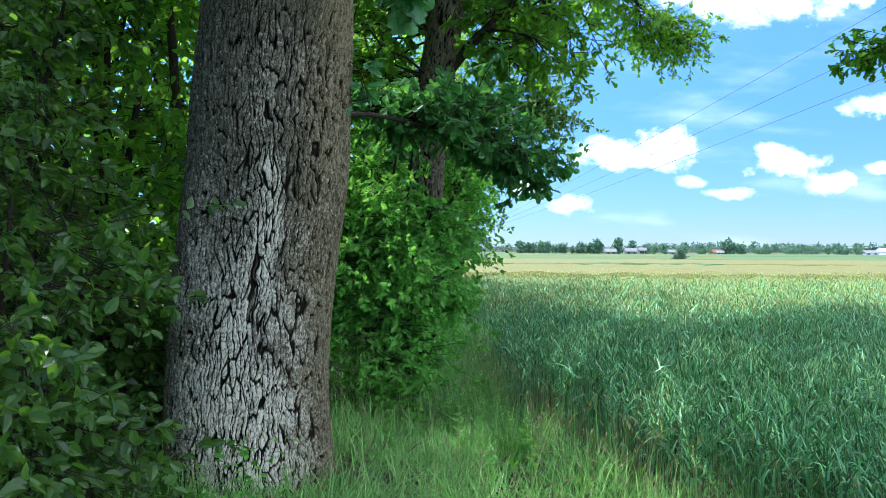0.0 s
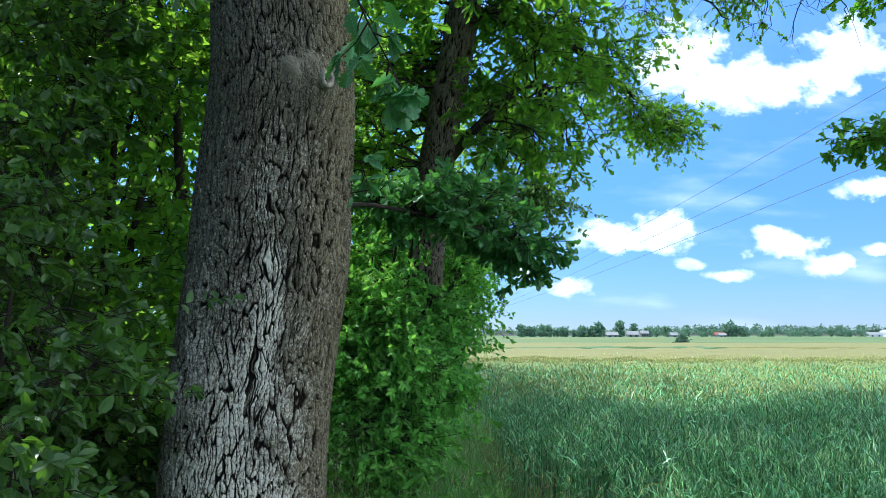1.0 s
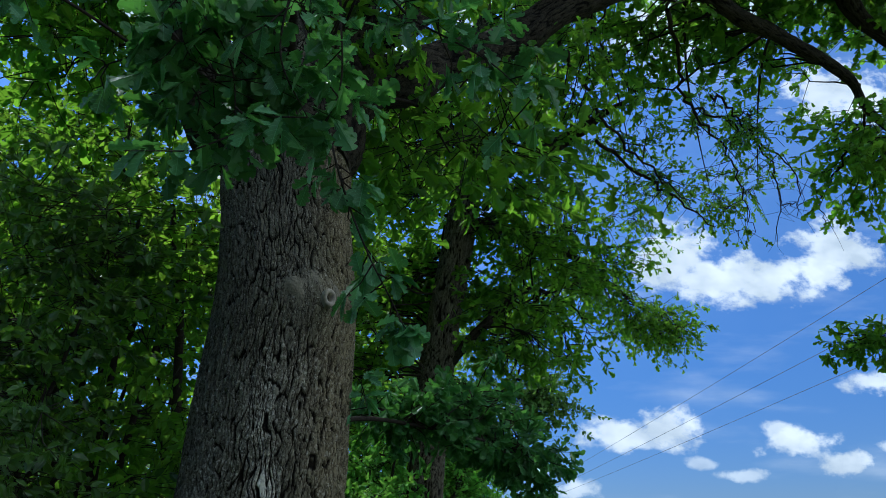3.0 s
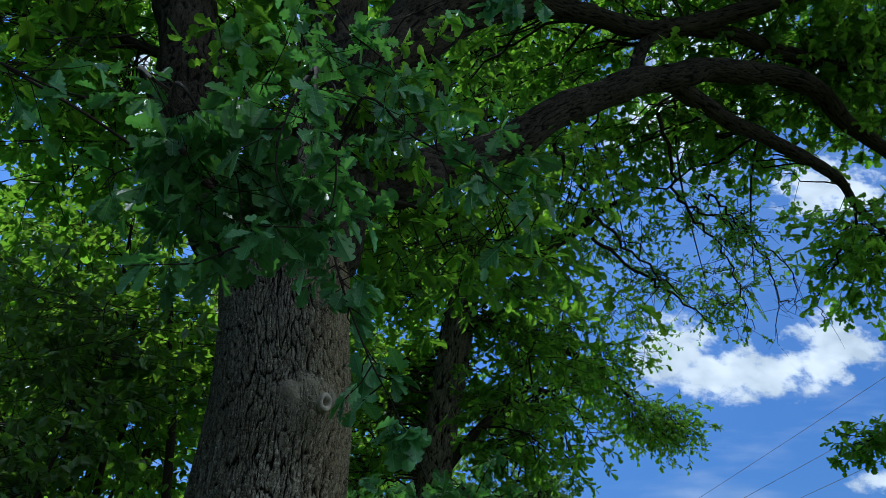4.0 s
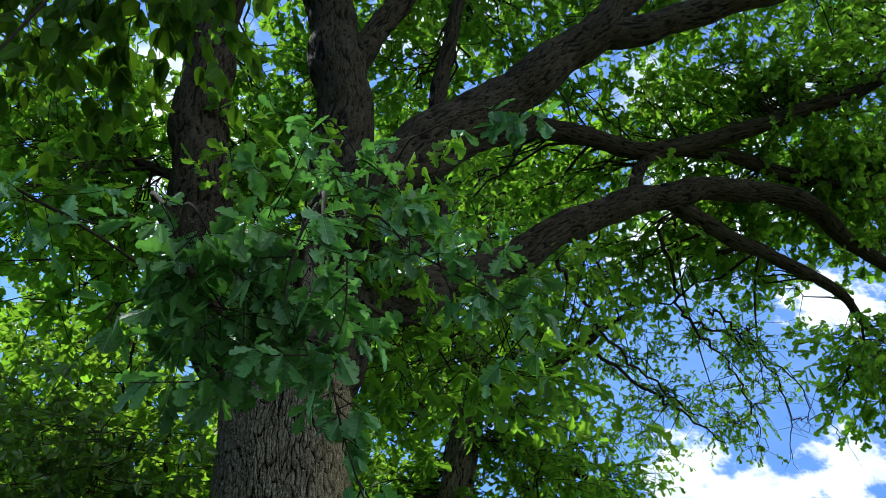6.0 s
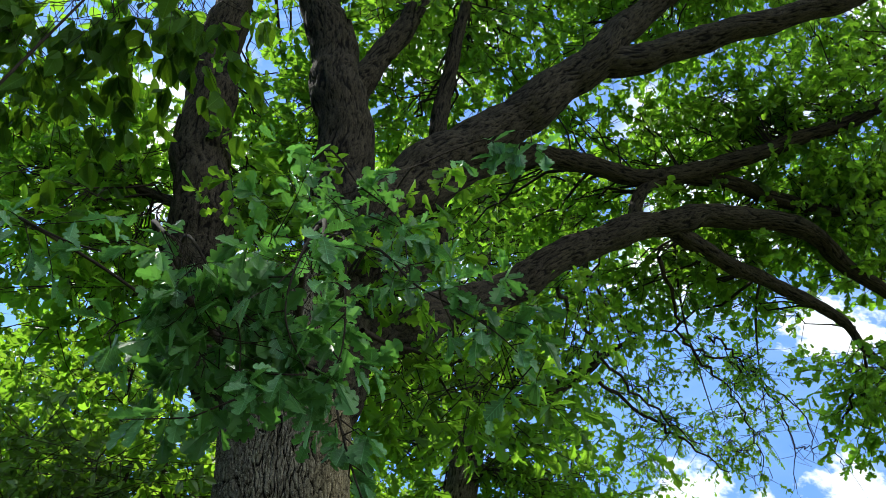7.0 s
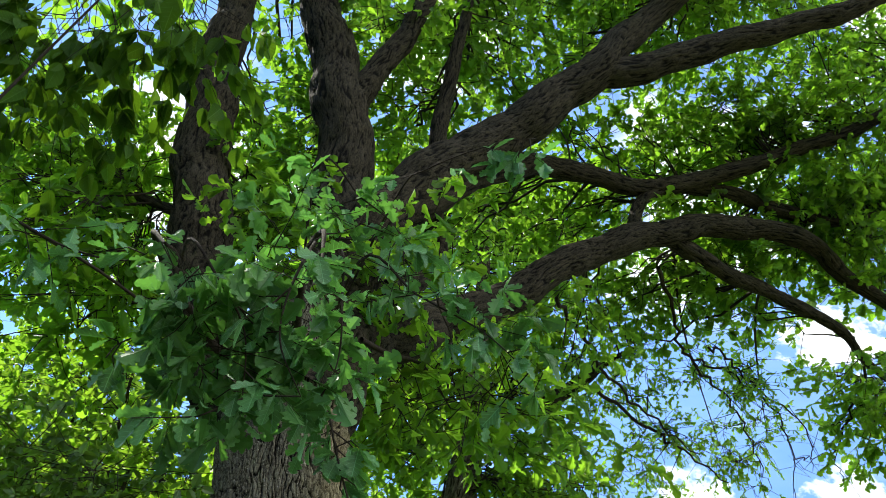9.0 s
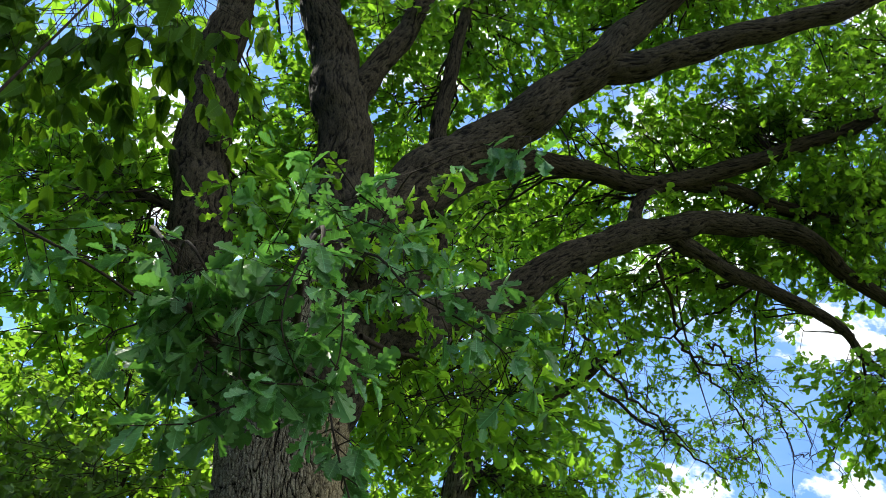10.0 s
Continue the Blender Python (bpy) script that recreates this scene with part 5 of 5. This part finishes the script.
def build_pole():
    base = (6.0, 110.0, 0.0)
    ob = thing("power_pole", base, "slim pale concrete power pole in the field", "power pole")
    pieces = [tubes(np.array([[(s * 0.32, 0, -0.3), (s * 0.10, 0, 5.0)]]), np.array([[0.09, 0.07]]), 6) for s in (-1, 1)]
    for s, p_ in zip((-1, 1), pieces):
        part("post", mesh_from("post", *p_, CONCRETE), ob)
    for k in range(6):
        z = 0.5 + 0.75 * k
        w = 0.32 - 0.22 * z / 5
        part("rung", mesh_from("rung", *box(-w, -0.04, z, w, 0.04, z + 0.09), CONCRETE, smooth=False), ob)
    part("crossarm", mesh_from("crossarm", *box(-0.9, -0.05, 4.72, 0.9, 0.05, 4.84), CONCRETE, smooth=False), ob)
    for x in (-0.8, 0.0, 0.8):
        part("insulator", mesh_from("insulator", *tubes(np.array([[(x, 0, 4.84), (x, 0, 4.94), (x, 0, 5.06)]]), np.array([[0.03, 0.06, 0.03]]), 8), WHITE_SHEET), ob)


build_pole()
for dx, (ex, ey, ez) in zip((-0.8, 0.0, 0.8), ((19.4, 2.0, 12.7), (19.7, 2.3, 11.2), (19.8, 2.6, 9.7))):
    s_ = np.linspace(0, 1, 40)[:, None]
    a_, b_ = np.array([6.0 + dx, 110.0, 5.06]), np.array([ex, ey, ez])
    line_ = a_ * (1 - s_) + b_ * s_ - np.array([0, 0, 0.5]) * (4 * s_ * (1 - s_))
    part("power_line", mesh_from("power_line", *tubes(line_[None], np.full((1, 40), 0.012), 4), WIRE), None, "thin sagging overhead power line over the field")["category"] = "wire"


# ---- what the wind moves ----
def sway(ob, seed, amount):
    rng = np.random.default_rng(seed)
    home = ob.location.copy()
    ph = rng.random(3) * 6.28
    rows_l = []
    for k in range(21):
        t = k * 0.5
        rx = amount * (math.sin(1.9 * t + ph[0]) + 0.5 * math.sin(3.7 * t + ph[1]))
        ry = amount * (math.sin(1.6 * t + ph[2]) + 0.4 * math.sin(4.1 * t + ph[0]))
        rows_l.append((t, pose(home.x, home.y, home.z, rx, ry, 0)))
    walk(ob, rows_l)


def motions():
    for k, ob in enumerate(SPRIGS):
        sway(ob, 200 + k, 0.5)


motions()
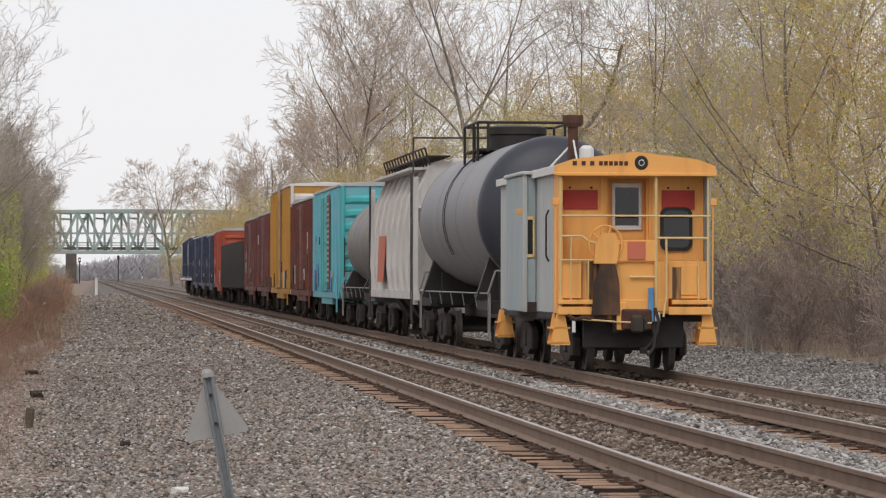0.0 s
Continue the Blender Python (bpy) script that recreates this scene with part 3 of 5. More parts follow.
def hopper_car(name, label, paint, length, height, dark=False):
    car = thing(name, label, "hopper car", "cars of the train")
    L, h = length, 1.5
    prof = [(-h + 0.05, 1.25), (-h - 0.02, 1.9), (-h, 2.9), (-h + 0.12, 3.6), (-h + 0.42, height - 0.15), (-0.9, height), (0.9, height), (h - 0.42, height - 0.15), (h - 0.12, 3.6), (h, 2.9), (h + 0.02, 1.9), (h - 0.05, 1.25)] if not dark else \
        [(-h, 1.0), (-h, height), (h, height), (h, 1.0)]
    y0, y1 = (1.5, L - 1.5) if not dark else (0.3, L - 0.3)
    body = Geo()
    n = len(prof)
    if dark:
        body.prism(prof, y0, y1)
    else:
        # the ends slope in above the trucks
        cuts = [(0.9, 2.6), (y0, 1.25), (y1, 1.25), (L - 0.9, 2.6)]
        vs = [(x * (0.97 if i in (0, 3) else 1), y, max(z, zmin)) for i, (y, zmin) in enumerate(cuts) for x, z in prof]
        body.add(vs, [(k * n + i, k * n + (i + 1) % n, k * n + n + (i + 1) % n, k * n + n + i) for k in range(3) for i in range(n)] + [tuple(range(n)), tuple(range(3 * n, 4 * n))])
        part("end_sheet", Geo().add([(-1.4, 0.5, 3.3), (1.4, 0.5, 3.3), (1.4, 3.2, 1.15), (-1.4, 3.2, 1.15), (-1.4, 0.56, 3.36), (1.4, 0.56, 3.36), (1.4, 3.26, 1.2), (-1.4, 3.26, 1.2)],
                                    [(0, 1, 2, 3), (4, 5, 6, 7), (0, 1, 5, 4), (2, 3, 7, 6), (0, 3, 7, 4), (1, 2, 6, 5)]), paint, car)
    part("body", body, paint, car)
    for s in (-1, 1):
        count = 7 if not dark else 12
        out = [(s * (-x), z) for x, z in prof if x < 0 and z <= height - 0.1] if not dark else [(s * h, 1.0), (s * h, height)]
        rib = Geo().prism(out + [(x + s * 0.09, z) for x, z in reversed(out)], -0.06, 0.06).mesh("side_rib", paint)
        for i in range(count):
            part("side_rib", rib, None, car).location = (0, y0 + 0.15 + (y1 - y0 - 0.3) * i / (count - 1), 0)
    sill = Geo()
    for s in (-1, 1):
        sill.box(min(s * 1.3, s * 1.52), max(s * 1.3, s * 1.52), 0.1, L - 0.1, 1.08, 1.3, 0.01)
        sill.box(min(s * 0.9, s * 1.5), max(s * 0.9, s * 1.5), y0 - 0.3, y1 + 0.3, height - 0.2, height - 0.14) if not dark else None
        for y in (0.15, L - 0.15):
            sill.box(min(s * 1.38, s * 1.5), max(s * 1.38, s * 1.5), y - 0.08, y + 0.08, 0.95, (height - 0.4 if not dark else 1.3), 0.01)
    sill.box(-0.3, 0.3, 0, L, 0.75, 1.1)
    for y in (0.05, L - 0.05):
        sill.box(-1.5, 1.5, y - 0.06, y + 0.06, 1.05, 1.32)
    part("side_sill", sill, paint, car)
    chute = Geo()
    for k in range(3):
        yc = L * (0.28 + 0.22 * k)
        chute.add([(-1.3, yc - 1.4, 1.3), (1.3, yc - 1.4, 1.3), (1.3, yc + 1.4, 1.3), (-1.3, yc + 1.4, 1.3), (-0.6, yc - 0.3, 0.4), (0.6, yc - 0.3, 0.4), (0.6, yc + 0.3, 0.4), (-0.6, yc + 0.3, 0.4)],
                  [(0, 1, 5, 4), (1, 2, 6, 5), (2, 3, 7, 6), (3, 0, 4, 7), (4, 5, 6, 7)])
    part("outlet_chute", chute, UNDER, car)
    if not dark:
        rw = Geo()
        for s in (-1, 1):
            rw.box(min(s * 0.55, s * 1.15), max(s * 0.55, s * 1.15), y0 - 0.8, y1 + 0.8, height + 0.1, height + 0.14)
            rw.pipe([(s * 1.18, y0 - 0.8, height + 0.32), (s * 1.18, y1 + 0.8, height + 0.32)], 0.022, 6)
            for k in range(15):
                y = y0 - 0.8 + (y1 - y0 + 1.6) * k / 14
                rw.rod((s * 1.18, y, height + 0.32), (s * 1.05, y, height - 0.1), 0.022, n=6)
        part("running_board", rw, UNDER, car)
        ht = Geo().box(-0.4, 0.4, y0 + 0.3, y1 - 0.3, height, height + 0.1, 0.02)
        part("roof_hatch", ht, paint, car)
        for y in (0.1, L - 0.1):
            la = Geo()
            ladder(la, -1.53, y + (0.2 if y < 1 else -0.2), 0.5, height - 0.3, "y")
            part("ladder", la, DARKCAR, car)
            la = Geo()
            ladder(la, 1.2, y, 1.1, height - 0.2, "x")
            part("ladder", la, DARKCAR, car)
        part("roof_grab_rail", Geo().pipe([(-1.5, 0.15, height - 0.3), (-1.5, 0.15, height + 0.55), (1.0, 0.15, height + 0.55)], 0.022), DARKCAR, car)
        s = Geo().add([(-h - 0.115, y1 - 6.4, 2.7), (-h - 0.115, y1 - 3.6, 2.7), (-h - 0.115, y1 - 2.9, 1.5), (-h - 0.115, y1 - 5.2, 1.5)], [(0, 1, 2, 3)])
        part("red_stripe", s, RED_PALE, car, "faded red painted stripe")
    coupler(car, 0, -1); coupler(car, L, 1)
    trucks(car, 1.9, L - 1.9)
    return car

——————

What is asked
Reproduce only the lines running from the beginning of the entries above to the line holding "sagging overhead power", inclusive. Pictures stay out of the copy.

Full response
0.0 s
1.0 s
3.0 s
4.0 s
6.0 s
7.0 s
9.0 s
10.0 s
Continue the Blender Python (bpy) script that recreates this scene with part 5 of 5. This part finishes the script.
def build_pole():
    base = (6.0, 110.0, 0.0)
    ob = thing("power_pole", base, "slim pale concrete power pole in the field", "power pole")
    pieces = [tubes(np.array([[(s * 0.32, 0, -0.3), (s * 0.10, 0, 5.0)]]), np.array([[0.09, 0.07]]), 6) for s in (-1, 1)]
    for s, p_ in zip((-1, 1), pieces):
        part("post", mesh_from("post", *p_, CONCRETE), ob)
    for k in range(6):
        z = 0.5 + 0.75 * k
        w = 0.32 - 0.22 * z / 5
        part("rung", mesh_from("rung", *box(-w, -0.04, z, w, 0.04, z + 0.09), CONCRETE, smooth=False), ob)
    part("crossarm", mesh_from("crossarm", *box(-0.9, -0.05, 4.72, 0.9, 0.05, 4.84), CONCRETE, smooth=False), ob)
    for x in (-0.8, 0.0, 0.8):
        part("insulator", mesh_from("insulator", *tubes(np.array([[(x, 0, 4.84), (x, 0, 4.94), (x, 0, 5.06)]]), np.array([[0.03, 0.06, 0.03]]), 8), WHITE_SHEET), ob)


build_pole()
for dx, (ex, ey, ez) in zip((-0.8, 0.0, 0.8), ((19.4, 2.0, 12.7), (19.7, 2.3, 11.2), (19.8, 2.6, 9.7))):
    s_ = np.linspace(0, 1, 40)[:, None]
    a_, b_ = np.array([6.0 + dx, 110.0, 5.06]), np.array([ex, ey, ez])
    line_ = a_ * (1 - s_) + b_ * s_ - np.array([0, 0, 0.5]) * (4 * s_ * (1 - s_))
    part("power_line", mesh_from("power_line", *tubes(line_[None], np.full((1, 40), 0.012), 4), WIRE), None, "thin sagging overhead power line over the field")["category"] = "wire"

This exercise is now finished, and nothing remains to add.